▸ WHAT THIS TASK INVOLVES
Provide only the number of lines in the records below that include "script".

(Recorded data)
** BEGIN **
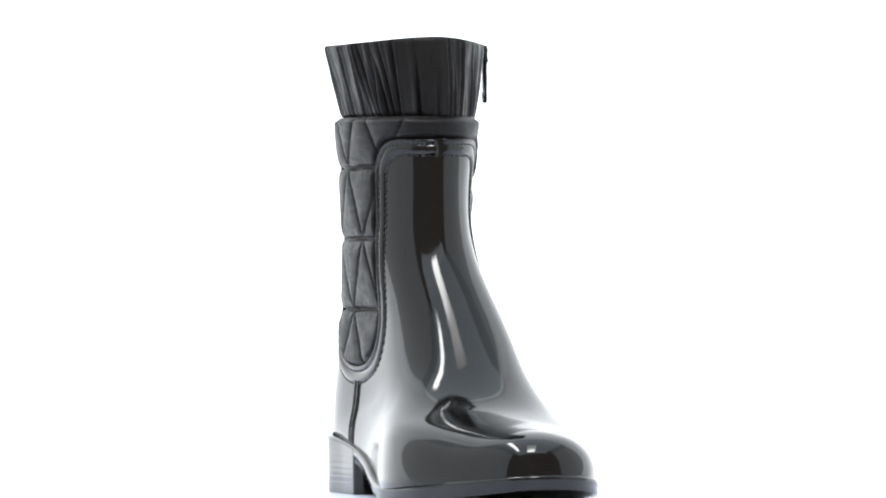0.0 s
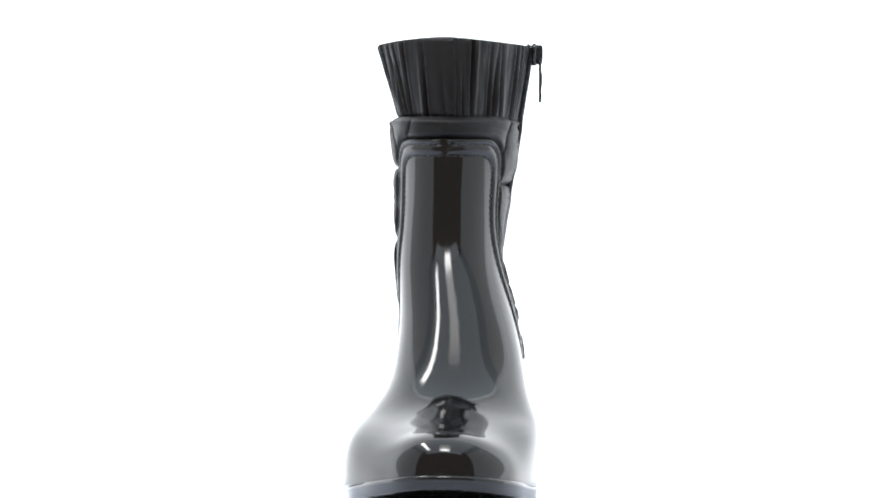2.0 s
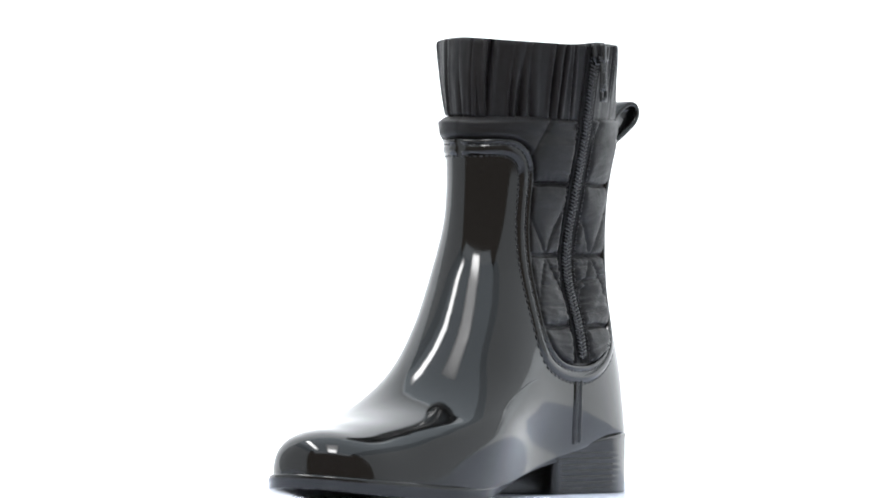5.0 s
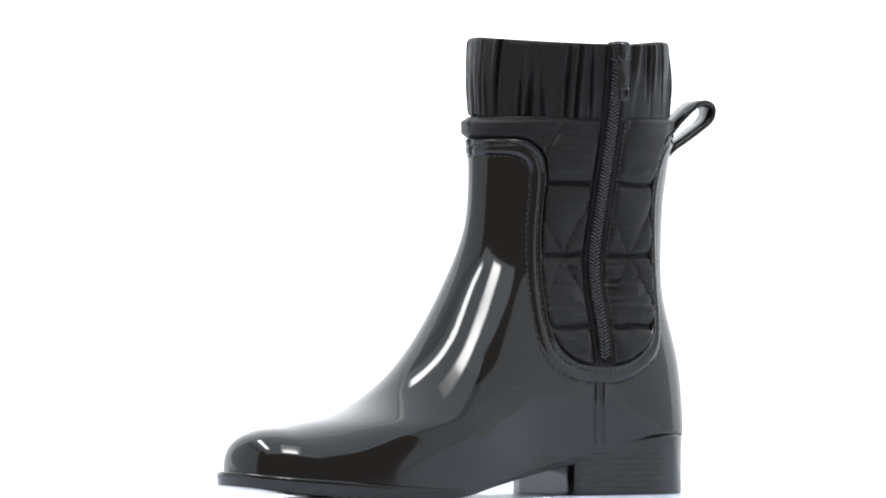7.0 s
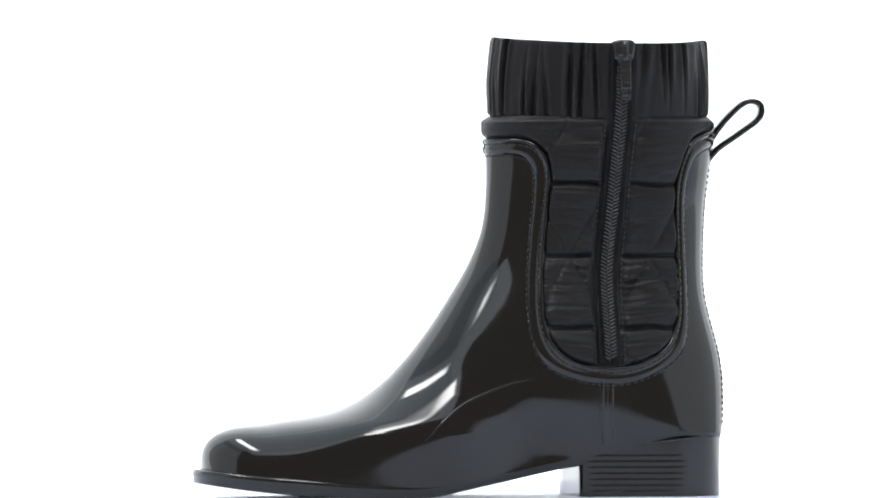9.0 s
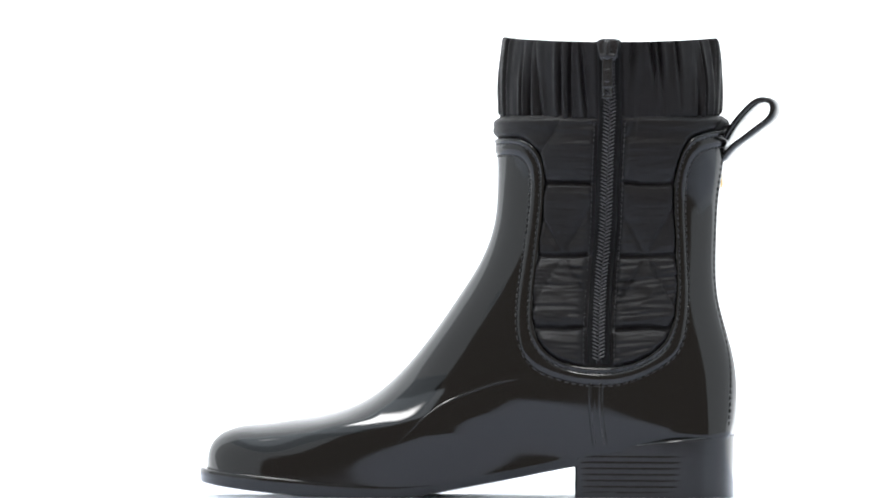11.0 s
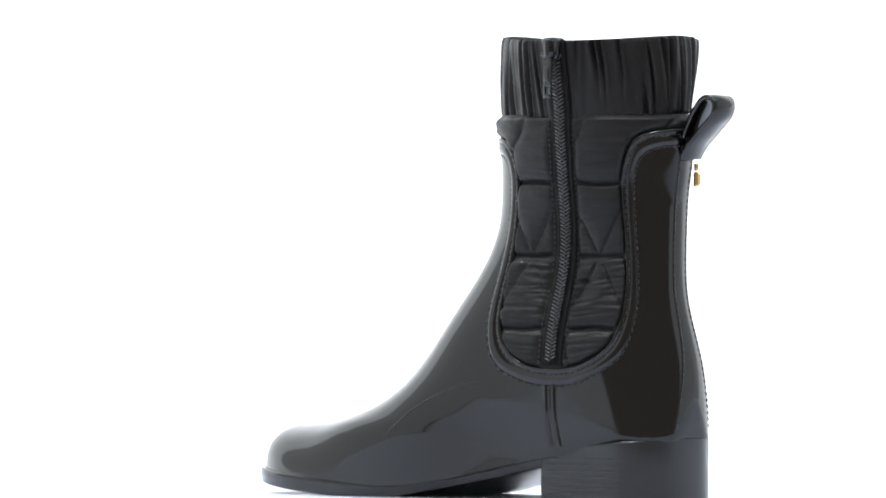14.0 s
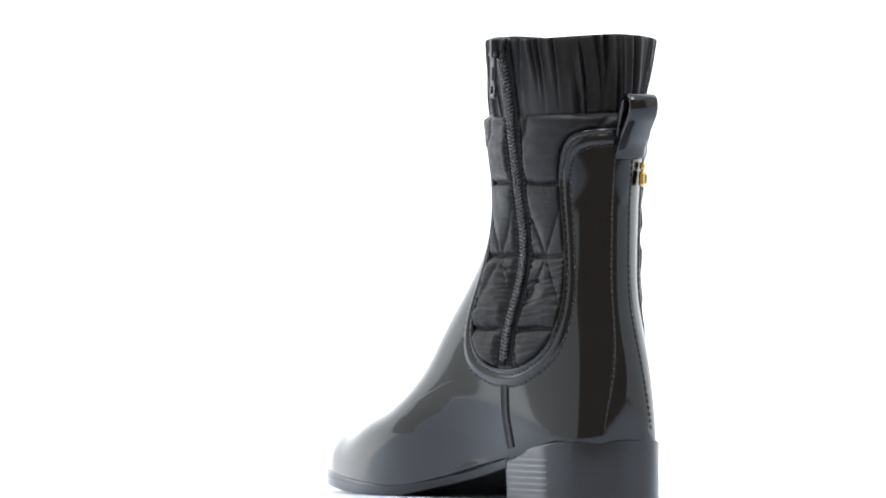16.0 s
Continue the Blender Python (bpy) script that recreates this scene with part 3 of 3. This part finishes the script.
def sole(boot):
    wt = curve_through(WELT_TOP, 120)
    sl = curve_through(SOLE_LOW, 120)
    outer = plan_loop()
    flip = 1.0 if ((outer[0] - outer.mean(0)) @ (outer[0] - plan_loop(inset=0.2)[0])) > 0 else -1.0
    bm = bmesh.new()
    rows = []
    for inset, t in ((1.4, 0.86), (0.34, 0.96), (0.24, 1.03), (0.12, 1.03), (0.04, 0.97), (0.0, 0.86), (0.0, 0.58), (0.04, 0.52), (0.03, 0.12), (0.10, 0.02), (0.25, 0.0), (1.4, 0.0)):
        Q = plan_loop(inset=inset * flip)
        row = []
        for (x, y), (ox, oy) in zip(Q, outer):
            top, low = float(np.interp(ox, wt[:, 0], wt[:, 1])), float(np.interp(ox, sl[:, 0], sl[:, 1]))
            row.append(bm.verts.new((x * CM, y * CM, (low + (top - low) * t) * CM)))
        rows.append(row)
    grid_faces(bm, rows)
    for row in (rows[0], rows[-1]):
        n = len(row)
        for k in range(1, n // 2):
            quad = (row[k], row[k - 1], row[n - k], row[n - k - 1])
            if len(set(quad)) == 4:
                bm.faces.new(quad)
    part("welt_sole", bm, SOLE_RUBBER, boot, "black rubber sole with welt edge")
    # stacked heel with shallow grooves
    bm = bmesh.new()
    rows = []
    Q = plan_loop(420)
    outline = [tuple(p) for p in Q if p[0] > 5.45]
    start = max(range(len(outline)), key=lambda i: math.dist(outline[i], outline[i - 1]))
    outline = outline[start:] + outline[:start]
    y0, y1 = outline[0][1], outline[-1][1]
    outline += [(5.40, y1 + (y0 - y1) * t) for t in np.linspace(0.02, 0.98, 9)]
    for z in np.linspace(0, 1, 61):
        row = []
        for x, y in outline:
            top = float(np.interp(x, wt[:, 0], wt[:, 1])) - 0.10
            zz = z * top
            d = Vector((x - 9.0, y - 1.82))
            g = 0.0
            if 0.35 < zz < 2.25 and x > 5.6:
                f = (zz - 0.35) / 1.9 * 6
                g = -(0.016 if y < 1.8 else 0.006) * max(0.0, math.cos((f - round(f)) * 2 * math.pi)) ** 3 * smoothstep(5.6, 6.3, x) * (1 - smoothstep(9.9, 11.3, x))
            k = 1.0 + (g + 0.012 - 0.06 * (1 - z) - (0.08 if z == 0 else 0)) / max(d.length, 0.5)
            if x < 5.5:
                k = 1.0
            row.append(bm.verts.new(((9.0 + d.x * k) * CM, (1.82 + d.y * k) * CM, zz * CM)))
        rows.append(row)
    grid_faces(bm, rows)
    bm.faces.new(rows[0])
    part("heel", bm, SOLE_RUBBER, boot, "grooved black block heel")


# ---- pull loop and badge at the back ----
def pull_loop(boot):
    path = curve_through([(12.55, 2.25, 17.9), (12.85, 2.2, 18.55), (13.35, 2.05, 19.35), (14.2, 1.8, 20.3), (14.95, 1.65, 20.72), (15.45, 1.6, 20.55), (15.5, 1.6, 20.05),
                          (14.9, 1.7, 19.4), (14.0, 1.9, 18.75), (13.2, 2.1, 18.15), (12.75, 2.2, 17.6)], 70)
    bm = bmesh.new()
    rows = []
    for i, p in enumerate(path):
        d = Vector(path[min(i + 1, 69)] - path[max(i - 1, 0)]).normalized()
        s = Vector((0.06, 1, 0))
        s = (s - d * s.dot(d)).normalized()
        n = d.cross(s)
        rows.append([bm.verts.new((Vector(p) + s * y + n * h) * CM) for y, h in ((0.78, 0.08), (0.72, 0.14), (-0.72, 0.14), (-0.78, 0.08), (-0.78, -0.08), (-0.72, -0.14), (0.72, -0.14), (0.78, -0.08))])
    grid_faces(bm, rows)
    bm.faces.new(rows[0])
    bm.faces.new(rows[-1])
    part("pull_loop", bm, SOLE_RUBBER, boot, "folded black strap loop")


def badge(boot):
    place, normal = on_body((12.15, 3.2, 16.75))
    n = Vector((normal.x, normal.y, 0)).normalized()
    s = Vector((-n.y, n.x, 0))
    bm = bmesh.new()
    for dz, w, h, thick in ((-0.22, 0.62, 0.80, 0.28), (0.42, 0.42, 0.40, 0.24)):
        rounded_plate(bm, (0, 0, dz), w, h, thick, 0.12)
    rounded_plate(bm, (0, -0.16, -0.22), 0.16, 0.55, 0.14, 0.05)
    for v in bm.verts:
        p = v.co.copy()
        v.co = (place + n * (0.26 - p.y) + s * p.x + Vector((0, 0, p.z))) * CM
    part("badge", bm, GOLD, boot, "small polished gold metal badge")


def make_boot():
    boot = tagged(new("ankle_boot"), "glossy black rubber rain boot with quilted nylon sides and gathered cuff", "boot")
    upper(boot)
    band(boot)
    seams(boot)
    quilted_side(boot)
    cuff(boot)
    zip_fastener(boot)
    sole(boot)
    pull_loop(boot)
    badge(boot)
    return boot


studio()
softboxes()
boot = make_boot()

# seconds and degrees of the boot's turn about the upright axis
TURN = ((0.0, 107.4), (0.5, 101.7), (1.0, 96.2), (1.5, 90.7), (2.0, 85.2), (2.5, 79.7), (3.0, 74.1), (3.5, 68.5),
        (4.0, 63.1), (6.5, 37.3), (7.0, 32.0), (7.5, 26.7), (8.0, 21.3), (8.5, 15.9), (9.0, 10.5), (11.5, -15.3),
        (12.0, -20.5), (12.5, -25.8), (13.0, -31.0), (13.5, -36.4), (14.0, -41.7), (14.5, -47.1), (15.0, -52.4),
        (15.5, -57.8), (16.0, -62.9))


def motions():
    walk(boot, [(t, pose(0, 0, 0, 0, 0, a)) for t, a in TURN])


motions()
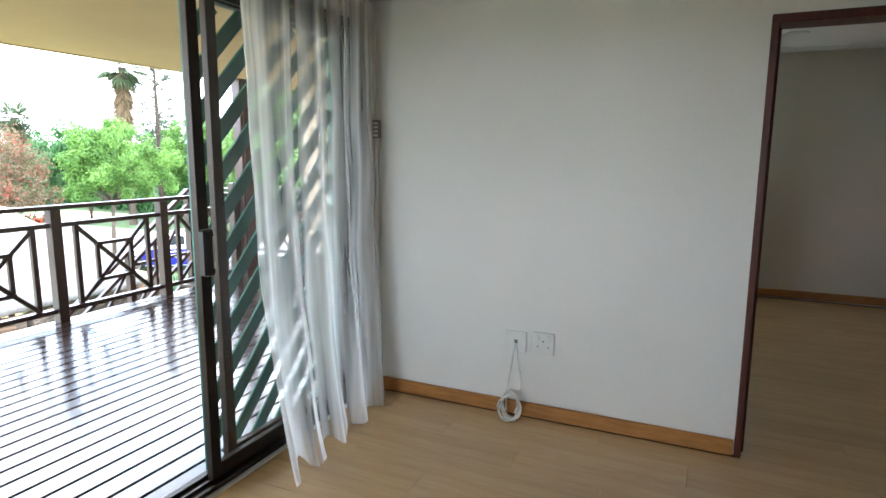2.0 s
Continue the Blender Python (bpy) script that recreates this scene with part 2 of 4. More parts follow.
M_GROUT = surface("pale_grout", (0.42, 0.46, 0.55), (0.30, 0.34, 0.43), scale=12, rough=0.85)
M_PVC = plain("white_plastic", (0.78, 0.78, 0.75), 0.35)
M_GREYPL = plain("grey_plastic", (0.2, 0.2, 0.19), 0.4)
M_WORKTOP = surface("dark_worktop", (0.022, 0.026, 0.034), (0.014, 0.016, 0.02), scale=60, fine=220, rough=0.22, bump=0.04)
M_CHROME = plain("brushed_steel", (0.62, 0.61, 0.58), 0.25, 1.0)
M_BRONZE = surface("bronze_aluminium", (0.045, 0.035, 0.028), (0.03, 0.024, 0.02), rough=0.38, bump=0.03, metal=0.6)
M_BLACK = plain("black_plastic", (0.02, 0.02, 0.02), 0.4)
M_GREEN = surface("green_enamel", (0.04, 0.22, 0.18), (0.028, 0.16, 0.13), scale=6, rough=0.4, bump=0.06)
M_SHEER = cloth_mat("sheer_white_voile", (0.97, 0.97, 0.95), 0.54, True, 0.94)
M_DRAPE = cloth_mat("cream_net_curtain", (0.74, 0.69, 0.56), 0.10)
M_GLASS = glass_mat("window_glass")
M_DECK = surface("dark_varnished_deck", (0.030, 0.016, 0.015), (0.015, 0.009, 0.009), scale=3, stretch=(10, 0.8, 10), rough=0.08, bump=0.09, fine=34, rough2=0.22, piece=0.2, spec=0.5)
M_RAIL = surface("dark_varnished_timber", (0.034, 0.014, 0.012), (0.017, 0.008, 0.007), scale=3, stretch=(4, 4, 4), rough=0.24, bump=0.12, fine=26, rough2=0.42, spec=0.5)
M_POST = surface("dark_mahogany_post", (0.055, 0.016, 0.011), (0.026, 0.009, 0.007), scale=4, stretch=(9, 9, 0.7), rough=0.22, bump=0.1, fine=30, rough2=0.4)
M_SOFFIT = surface("cream_soffit", (0.66, 0.53, 0.31), (0.61, 0.485, 0.28), scale=1.6, rough=0.7, bump=0.05)
M_OUTWALL = surface("beige_plaster", (0.48, 0.385, 0.265), (0.42, 0.335, 0.225), scale=2.0, rough=0.8, bump=0.35, fine=110)
M_PINK = surface("pink_quilted_cloth", (0.62, 0.22, 0.20), (0.5, 0.16, 0.15), scale=12, rough=0.85, bump=0.3, fine=70)
M_LAWN = surface("lawn_grass", (0.052, 0.09, 0.025), (0.028, 0.055, 0.015), scale=1.3, rough=0.9, bump=0.9, fine=70)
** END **
▸ SOLUTION TO THIS PROBLEM
2